Entourage has always been the biggest Mac-related pain I have to deal
with*.  Local user mail databases get hosed and have to be rebuilt all
the time, though I haven't ever had it trash an Exchange mailbox.  That
would be the end of it for me, and I'd seriously think about using my
long-saved deviance credits to banish it once and for all.

 

But, (there's always a but...)

 

There is *supposed* to be a better way to connect Entourage to Exchange
than WebDAV in something called "Entourage 2008, Web Services Edition",
but we can't use it.  We're still on Exchange 2003 and it requires 2007.

 

* A close second would be Mac fonts and whatnot where the important
stuff is actually stored in the resource fork.  You have to be very
careful storing these  on Windows shares or you can lose them.

 

From: Eric Woodford [mailto:ericwoodf...@gmail.com] 
Sent: Friday, October 23, 2009 2:03 PM
To: NT System Admin Issues
Subject: Re: Ammo for apple mac sales pitch

 

I don't know much myself about Mac's. From my off-hand experience trying
to help wife (on her school provided machine), I've found that:

1. It appears that they don't logon to an AD domain. Maybe just the
schools implementation of low bandwidth to schools.
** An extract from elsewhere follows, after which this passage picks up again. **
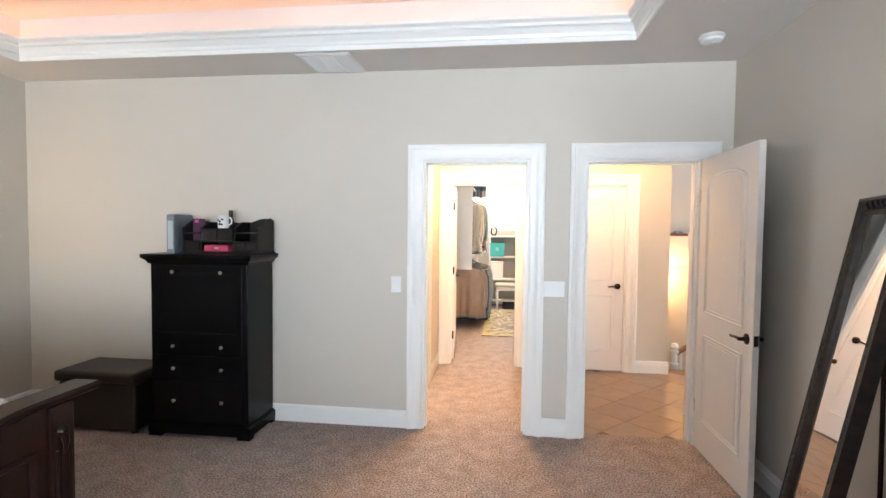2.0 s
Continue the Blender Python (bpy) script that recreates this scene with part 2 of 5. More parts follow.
def jamb_y(name, x0, x1, zt, y0, y1, t=0.018):
    bm = B()
    box(bm, x0 - 0.002, x0 + t, y0, y1, 0, zt)
    box(bm, x1 - t, x1 + 0.002, y0, y1, 0, zt)
    box(bm, x0 + t, x1 - t, y0, y1, zt - t, zt + 0.002)
    ym = y0 + 0.35 * (y1 - y0)
    box(bm, x0 + t, x0 + t + 0.011, ym, ym + 0.035, 0, zt - t)
    box(bm, x1 - t - 0.011, x1 - t, ym, ym + 0.035, 0, zt - t)
    box(bm, x0 + t + 0.011, x1 - t - 0.011, ym, ym + 0.035, zt - t - 0.011, zt - t)
    return structure(name, bm, TRIM, "white painted door jamb", "trim")


def jamb_x(name, y0, y1, zt, x0, x1, t=0.018):
    bm = B()
    box(bm, x0, x1, y0 - 0.002, y0 + t, 0, zt)
    box(bm, x0, x1, y1 - t, y1 + 0.002, 0, zt)
    box(bm, x0, x1, y0 + t, y1 - t, zt - t, zt + 0.002)
    xm = x0 + 0.35 * (x1 - x0)
    box(bm, xm, xm + 0.035, y0 + t, y0 + t + 0.011, 0, zt - t)
    box(bm, xm, xm + 0.035, y1 - t - 0.011, y1 - t, 0, zt - t)
    return structure(name, bm, TRIM, "white painted door jamb", "trim")


BASE = [(0.0, 0.0), (0.017, 0.0), (0.017, 0.095), (0.013, 0.105), (0.013, 0.118), (0.006, 0.132), (0.0, 0.134)]


def baseboard(p, q, n):
    """Along the floor from p to q; n is the way it stands off the wall."""
    bm = B()
    rings = [[bm.verts.new((a[0] + u * n[0], a[1] + u * n[1], h)) for u, h in BASE] for a in (p, q)]
    k = len(BASE)
    for i in range(k):
        bm.faces.new((rings[0][i], rings[0][(i + 1) % k], rings[1][(i + 1) % k], rings[1][i]))
    bm.faces.new(rings[0][::-1])
    bm.faces.new(rings[1])
    return structure("baseboard", bm, TRIM, "white moulded baseboard along the wall", "baseboard")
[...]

2. Entourage (Mac Exchange client) uses ActiveSync so your users will
need duel logon. 

3. My wife's school district hasn't implemented password security, so
she's had the same password since she started 7years ago. Guessing this
is because she doesn't actually logon to AD, so she can't change it by
herself? 
4. Corporate experience - our Mac tech at a former employer would just
wipe and rebuild the machines each time they had technical issues.
Further, he'd ask for the mailbox to be rebuilt (delete/recreate on
server) as it appeared Entourage would corrupt it (E2003).  

On Thu, Oct 22, 2009 at 4:24 PM, Glen Johnson <gjohn...@vhcc.edu> wrote:

Our boss wants my assistant and me to meet with a rep who wants us to
put in some macs.

We are a %100 windows shop, no mac experience and with only two of us,
we really don't want any more added to our overloaded plates.

Other than the cost to train one or both of us, cost for some
centralized patching, centralized management, what other reasons can
yall recommend we use to prevent this from happening.

I don't want to be dishonest with him, but I would hate to see this
dumped on us without us presenting all the valid reasons we can come up
with.

We have a windows 2008 domain and I think you have to turn on some less
secure authentication in the domain to allow them to login.  Anyone know
if that is correct?

What about centralized password policies, screen savers, and such?

Thanks for any ammo anyone cares to provide.